As I see it, Norman idolised his mother, felt he couldn’t live without her, perhaps came from a very difficult background…. It would seem she and he to some degree demonised the rest of the world beyond its inherent fallen state (the way cults do), and that in the end Norman couldn’t bear to live, to go on without her, once she passed on, so he kept her body in the house, dressed and in the chair etc, and then himself began to act out the role of her, thereby feeling that he was preserving her personality, essence, or even perhaps channeling her spirit; that he was not alone.
However over time this invented character became a way for him to act out and to do certain things that he himself felt that he couldn’t do.

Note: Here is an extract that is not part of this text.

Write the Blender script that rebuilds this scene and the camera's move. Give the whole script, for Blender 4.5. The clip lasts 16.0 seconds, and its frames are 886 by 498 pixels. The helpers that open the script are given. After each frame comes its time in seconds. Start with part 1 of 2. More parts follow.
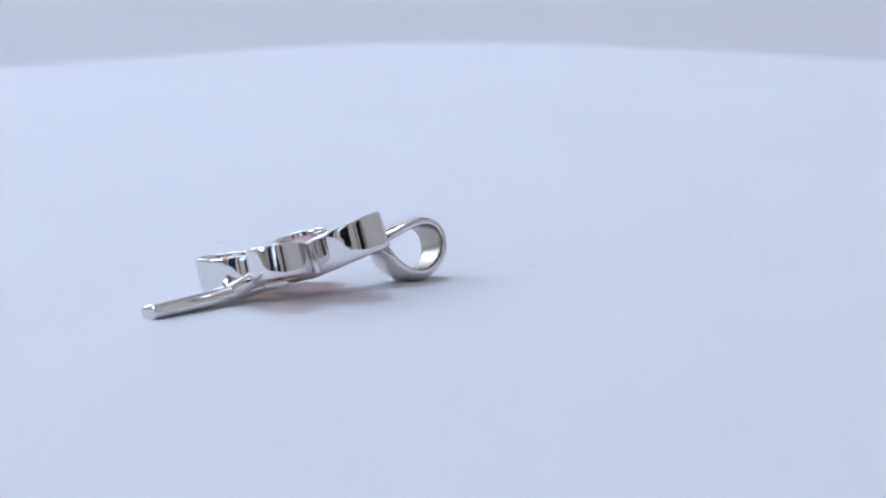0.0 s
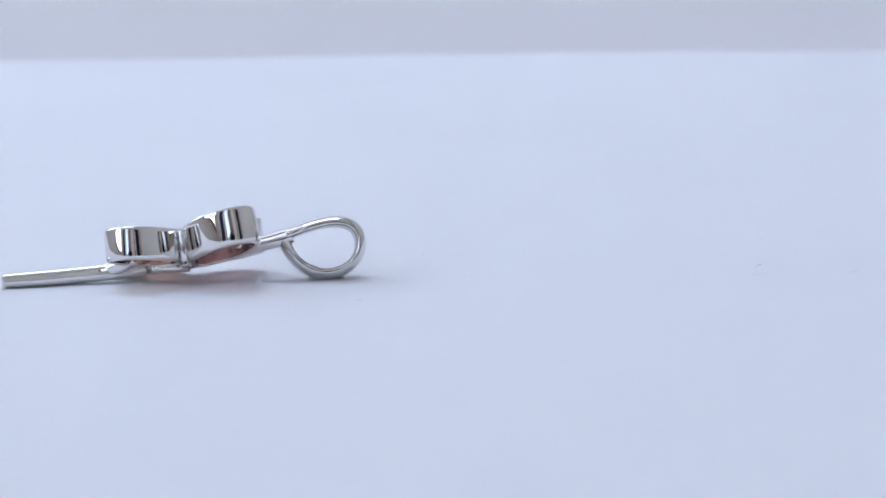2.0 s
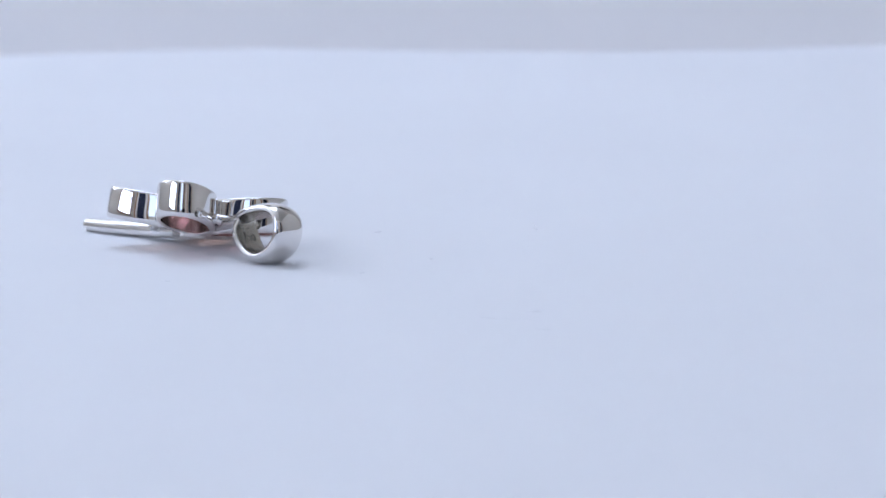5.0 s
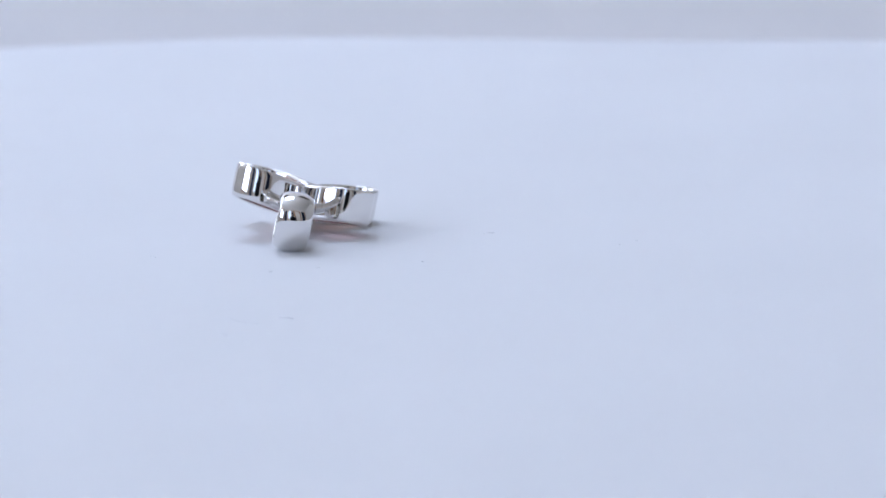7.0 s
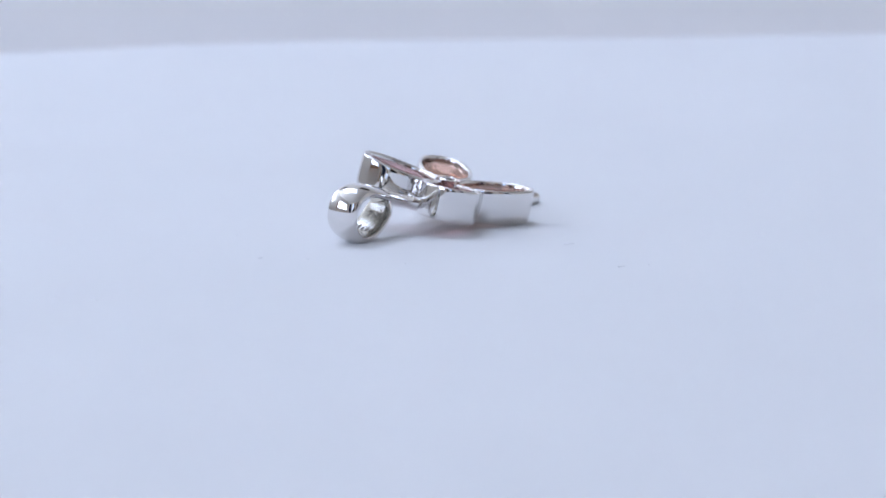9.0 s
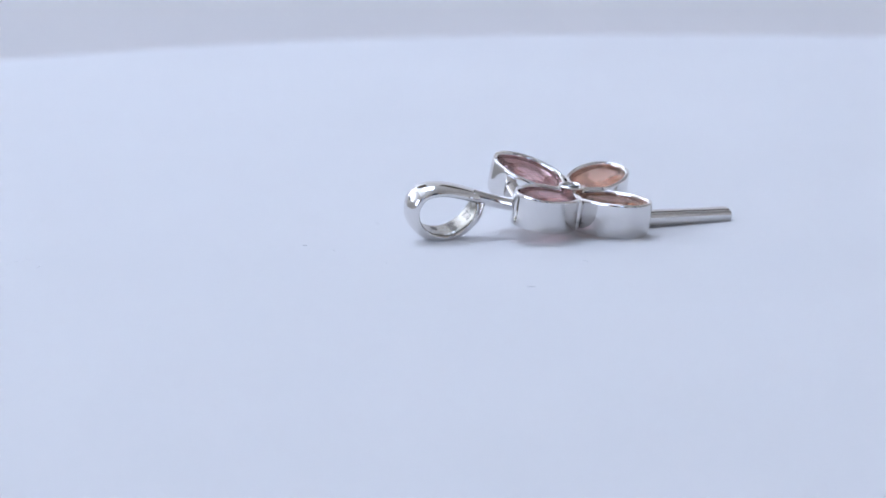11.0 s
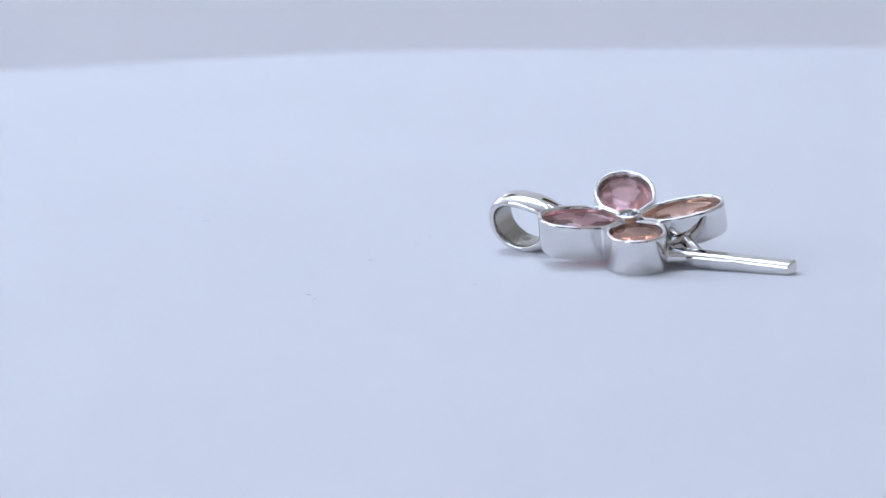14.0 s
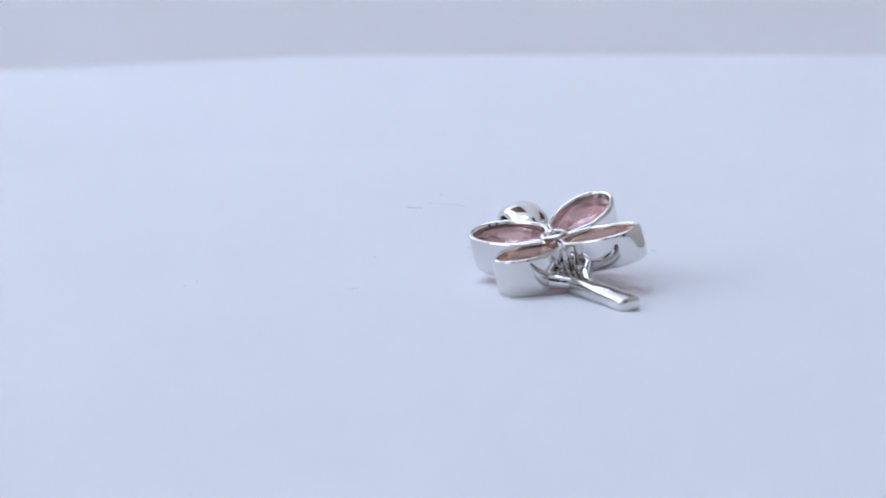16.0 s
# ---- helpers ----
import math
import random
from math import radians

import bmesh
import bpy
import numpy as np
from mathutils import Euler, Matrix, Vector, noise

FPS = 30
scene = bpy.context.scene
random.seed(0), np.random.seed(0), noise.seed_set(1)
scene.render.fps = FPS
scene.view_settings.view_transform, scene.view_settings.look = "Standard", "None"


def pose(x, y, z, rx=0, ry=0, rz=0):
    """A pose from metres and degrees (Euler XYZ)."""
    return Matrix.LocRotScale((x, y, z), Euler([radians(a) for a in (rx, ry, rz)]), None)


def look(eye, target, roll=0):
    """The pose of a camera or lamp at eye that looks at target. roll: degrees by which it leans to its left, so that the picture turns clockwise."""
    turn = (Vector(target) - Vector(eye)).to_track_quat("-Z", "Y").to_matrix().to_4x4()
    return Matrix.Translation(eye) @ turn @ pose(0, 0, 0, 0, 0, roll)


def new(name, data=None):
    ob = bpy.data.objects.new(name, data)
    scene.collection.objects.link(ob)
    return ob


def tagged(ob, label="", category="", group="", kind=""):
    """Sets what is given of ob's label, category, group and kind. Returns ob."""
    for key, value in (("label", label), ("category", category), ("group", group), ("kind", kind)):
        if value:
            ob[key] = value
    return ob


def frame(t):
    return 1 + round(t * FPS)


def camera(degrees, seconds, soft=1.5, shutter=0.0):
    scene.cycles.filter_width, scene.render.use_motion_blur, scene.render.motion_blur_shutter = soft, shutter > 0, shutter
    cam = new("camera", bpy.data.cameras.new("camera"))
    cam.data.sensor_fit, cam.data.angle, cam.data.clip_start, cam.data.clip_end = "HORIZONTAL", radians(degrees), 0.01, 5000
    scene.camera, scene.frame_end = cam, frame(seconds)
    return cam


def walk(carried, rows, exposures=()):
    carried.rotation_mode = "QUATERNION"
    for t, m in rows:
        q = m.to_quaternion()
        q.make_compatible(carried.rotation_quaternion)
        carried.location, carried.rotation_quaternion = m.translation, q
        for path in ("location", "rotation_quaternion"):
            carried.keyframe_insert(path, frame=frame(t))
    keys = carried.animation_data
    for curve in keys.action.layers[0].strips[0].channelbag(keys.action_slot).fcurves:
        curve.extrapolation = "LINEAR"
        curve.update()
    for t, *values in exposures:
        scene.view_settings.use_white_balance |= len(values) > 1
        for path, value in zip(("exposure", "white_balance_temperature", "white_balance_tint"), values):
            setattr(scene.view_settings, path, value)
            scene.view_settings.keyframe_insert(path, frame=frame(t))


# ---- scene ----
import collections

# The camera stands still on a tripod before the turntable.
cam = camera(11.153, 16.0, soft=1.5)
EYE = Vector((-0.00024, -0.41967, 0.06427))
YAW, PITCH = radians(0.568), radians(8.589)
AHEAD = Vector((math.sin(YAW) * math.cos(PITCH), math.cos(YAW) * math.cos(PITCH), -math.sin(PITCH)))
STAND = look(EYE, EYE + AHEAD, -1.208)
walk(cam, [(0.0, STAND), (16.0, STAND)])
cam.data.dof.use_dof = True
cam.data.dof.focus_distance = 0.424
cam.data.dof.aperture_fstop = 62

SPIN = 18.365  # degrees a second, clockwise from above
MM = 0.001


# ---------------------------------------------------------------- world and light
def build_light():
    world = bpy.data.worlds.new("sky")
    scene.world = world
    world.use_nodes = True
    nodes, links = world.node_tree.nodes, world.node_tree.links
    sky = nodes.new("ShaderNodeTexSky")
    sky.sky_type = "NISHITA"
    sky.sun_disc = False
    sky.sun_elevation, sky.sun_rotation = radians(40), radians(250)
    links.new(sky.outputs[0], nodes["Background"].inputs[0])
    nodes["Background"].inputs[1].default_value = 0.12
    for name, m, sx, sy, power, tint in (
        ("window_light", look((-1.28, -0.90, 0.66), (0.0, -0.90, 0.66)), 1.0, 0.8, 12.6, (0.555, 0.695, 1.0)),
        # unseen fill: rim highlights suggest a lamp overhead, its low far place is added
        ("overhead_fill_light", look((-0.12, 0.42, 0.945), (-0.12, 0.42, 0.0)), 0.44, 0.44, 3.25, (0.615, 0.72, 1.0)),
        # no such lamp is known; added to bounce fill light off the ceiling
        ("ceiling_fill_light", look((-0.95, 0.75, 0.40), (-0.95, 0.75, 2.0)), 0.30, 0.30, 30.0, (0.583, 0.715, 1.0)),
        ("south_window_light", look((-0.265, -1.69, 0.80), (-0.265, 0.0, 0.80)), 0.30, 1.10, 1.4, (0.585, 0.715, 1.0)),
    ):
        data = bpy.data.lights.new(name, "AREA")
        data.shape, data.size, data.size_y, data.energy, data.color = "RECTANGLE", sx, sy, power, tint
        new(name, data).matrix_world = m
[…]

In a way it’s like one taking a drug, or getting very drunk and saying that the drug or drink ‘made me do it.’ Well, no, the person does it, the drug/drink is the excuse, a way to justify certain behaviour, for which purpose it’s taken in the first place.
For instance the drug cocaine cannot in and of itself cause someone to have sex with someone else, yet people associate it with sex.

Hitchcock makes the point that while Norman is an extreme case of delusions/insanity and one that’s combined with violence/murderous intention, all sinners actually are capable of indifference to human life, and can be sadistic, hooked on the superiority trip – are deluded in different ways, can indeed even murder and think that it’s not murder (child murder or abortion, warfare, police actions, spy/clandestine network activities, capital punishment, pleading insanity i.e. ’mental conditions’ etc).

Indeed human society is usually deluded, and becomes more so when the individuals that make it up go into greater delusions.

n.b. Was it really possible for Norman Bates to do the other voice?
Well, if you’re a guy…. try holding your nose and talking up an octave, older American accent helps etc.